Sabía que encontraría pistas para mi autoconocimiento, pero fui ingenuo al calcular la magnitud de lo que latía allí. Conversábamos tanto, acerca de tanto, que el resultado es inquietante: una especie de diario a cuatro manos, escrito con alguien que desearía no haber conocido. La clave para entender buena parte de mi comportamiento ha permanecido en esos mensajes durante más de una década. Recién noto, además, que he recurrido a la ficción para separarme de aquella memoria, quizá para analizarla de lejos, aunque creía —también ingenuo— que lo estaba inventando todo. A los 22 años escribí un cuento negro sobre un adolescente que vive un asunto de esa naturaleza, hoy incluido en uno de mis libros, y allí no hay nomenclaturas. Cuando tenía 27, mientras escribía una novela onírica a contrarreloj para cumplir con una beca, una situación como la que viví se volvió el centro de la trama —sin que yo lo hubiera anticipado en mi proyecto— y apenas hoy me doy cuenta de que en ese manuscrito tampoco hay categorías unívocas.

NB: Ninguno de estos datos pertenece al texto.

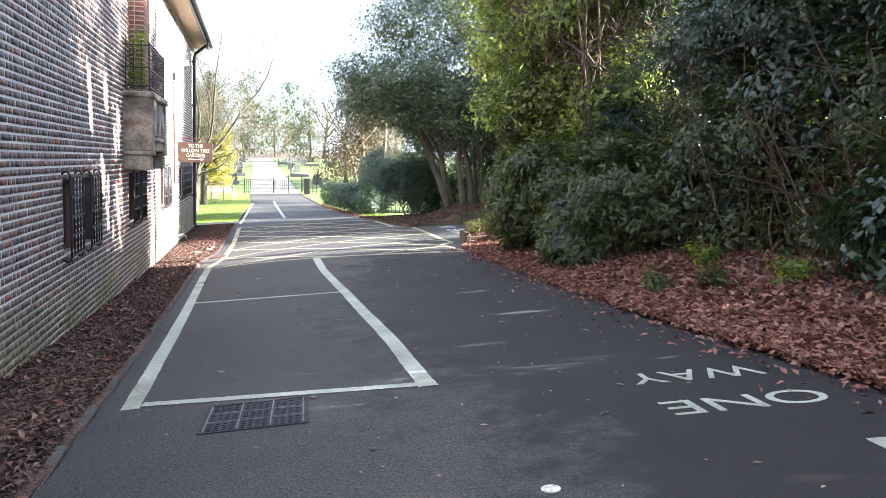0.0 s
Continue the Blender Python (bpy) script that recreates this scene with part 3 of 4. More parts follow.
part("scroll", bm, RUST, sign, "small rusty scroll above the arm")
for x in (-1.75, -1.34):
    bm = bmesh.new()
    tube(bm, [(x, SY + 0.012, 2.15), (x + 0.012, SY + 0.012, 2.09), (x, SY + 0.012, 2.02)], 0.007, 5)
    part("hook", bm, IRON, sign)

# flood lamp high on the wall, white waste pipe at the wall's foot
lamp = thing("wall_floodlight", "small white wall floodlight on a bracket", "light")
part("bracket", boxes((WX, WX + 0.16, 20.35, 20.4, 3.98, 4.02), (WX, WX + 0.03, 20.3, 20.45, 3.92, 4.08)), WHITE_PLASTIC, lamp)
bm = bmesh.new()
tube(bm, [(WX + 0.12, 20.37, 4.03), (WX + 0.32, 20.33, 4.08), (WX + 0.36, 20.33, 4.09)], [0.05, 0.075, 0.08], 10)
part("head", bm, WHITE_PLASTIC, lamp)
box_ = thing("junction_box", "small dark electrical box on the brick wall", "electrical box")
part("body", boxes((WX - 0.002, WX + 0.06, 19.95, 20.07, 3.6, 3.78), bevel=0.006), IRON, box_)
part("cable", boxes((WX - 0.002, WX + 0.014, 20.0, 20.012, 2.76, 3.6)), IRON, box_)
waste = thing("waste_pipe", "white plastic waste pipe along the foot of the wall", "pipe")
bm = bmesh.new()
tube(bm, [(WX + 0.05, 18.6, -0.36), (WX + 0.06, 20.5, -0.43), (WX + 0.08, 21.6, -0.5), (WX + 0.14, 21.72, -0.56), (WX + 0.16, 21.9, -0.66)], 0.022, 8)
part("pipe", bm, WHITE_PLASTIC, waste, "", True)
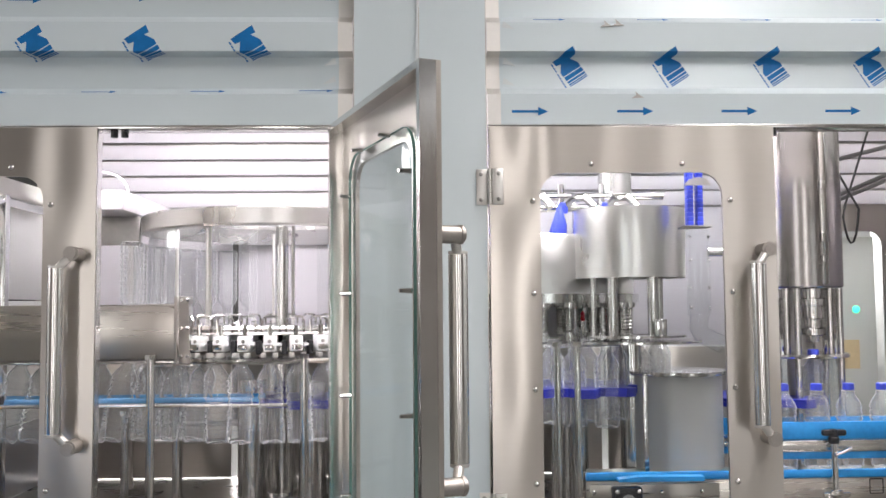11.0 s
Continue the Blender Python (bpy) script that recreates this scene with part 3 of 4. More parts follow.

¿Cómo escribir lo que no se dice?
Hasta hoy no he logrado leer el historial completo. Cuando leí un mensaje en el que esa mujer decía que le encantaba mi manera de entregarme a ella, sentí repugnancia y me detuve. No era nada explícito, no era ni de cerca lo peor que leí, pero había algo en su fraseo que me descolocó. Sudaba, mis mejillas y mi frente habían subido de temperatura, y los pálpitos se seguían con prisa en mis sienes, en mi pecho. El malestar físico me impidió avanzar.
La culpa. La vergüenza. La pregunta que me ronda: ¿cómo pude ser parte de algo así?
Entré al cuarto prohibido en la casa de Barba Azul y abrí unas cuantas cortinas, arrojé luz sobre algunos rincones, pero aún no he podido ver todo lo que hay adentro.
*
Quería escribir un texto (¿este texto?) para tratar de entender qué viví mientras estudié la preparatoria, pero sigo sin saber nombrar mi experiencia.
Por ahora sólo conté, a pedazos, lo que no tiene nombre para mí.